YOUR OBJECTIVE:
Transcribe the listing in full, excluding any pictures.

DATA LINES:
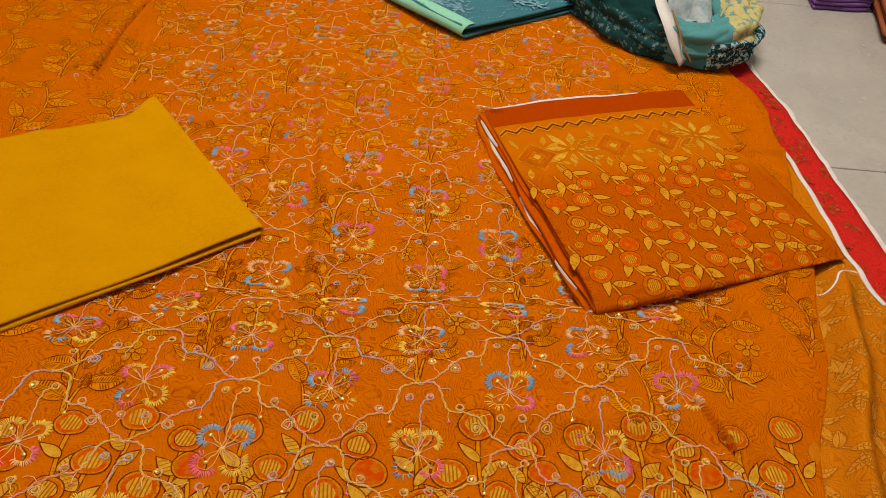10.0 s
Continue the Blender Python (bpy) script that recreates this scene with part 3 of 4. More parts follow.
def under_cloths():
    # red cloth on the tiles with its white selvage
    ys = np.linspace(-0.9, 1.9, 170)
    s = np.linspace(0, 1, 60)
    right = np.interp(ys, [-0.9, 0.2, 0.41, 0.55, 0.64, 0.72, 0.885, 1.047, 1.9], [0.96, 0.835, 0.813, 0.804, 0.794, 0.792, 0.778, 0.748, 0.62]) + 0.0008 * np.sin(60 * ys)
    X = -0.2 + (right[:, None] + 0.2) * s[None, :]
    Y = np.broadcast_to(ys[:, None], X.shape)
    wr = 0.0024 * np.sin(52 * X + 47 * Y + 2 * np.sin(9 * Y)) + 0.0016 * np.sin(95 * Y + 60 * X) + 0.0012 * np.sin(70 * Y - 20 * X) + 0.004 * np.exp(-((Y - 0.655 - 0.1 * (X - 0.78)) / 0.012) ** 2) * smoothstep(0.7, 0.78, X)
    Z = FLOOR + 0.0036 + np.maximum(wr, 0) * smoothstep(-0.01, 0.05, right[:, None] - X + 0.02)
    red = solid(grid_mesh("red_cloth", X, Y, Z, [RED]), 0.0008)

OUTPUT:
10.0 s
Continue the Blender Python (bpy) script that recreates this scene with part 3 of 4. More parts follow.
def under_cloths():
    # red cloth on the tiles with its white selvage
    ys = np.linspace(-0.9, 1.9, 170)
    s = np.linspace(0, 1, 60)
    right = np.interp(ys, [-0.9, 0.2, 0.41, 0.55, 0.64, 0.72, 0.885, 1.047, 1.9], [0.96, 0.835, 0.813, 0.804, 0.794, 0.792, 0.778, 0.748, 0.62]) + 0.0008 * np.sin(60 * ys)
    X = -0.2 + (right[:, None] + 0.2) * s[None, :]
    Y = np.broadcast_to(ys[:, None], X.shape)
    wr = 0.0024 * np.sin(52 * X + 47 * Y + 2 * np.sin(9 * Y)) + 0.0016 * np.sin(95 * Y + 60 * X) + 0.0012 * np.sin(70 * Y - 20 * X) + 0.004 * np.exp(-((Y - 0.655 - 0.1 * (X - 0.78)) / 0.012) ** 2) * smoothstep(0.7, 0.78, X)
    Z = FLOOR + 0.0036 + np.maximum(wr, 0) * smoothstep(-0.01, 0.05, right[:, None] - X + 0.02)
    red = solid(grid_mesh("red_cloth", X, Y, Z, [RED]), 0.0008)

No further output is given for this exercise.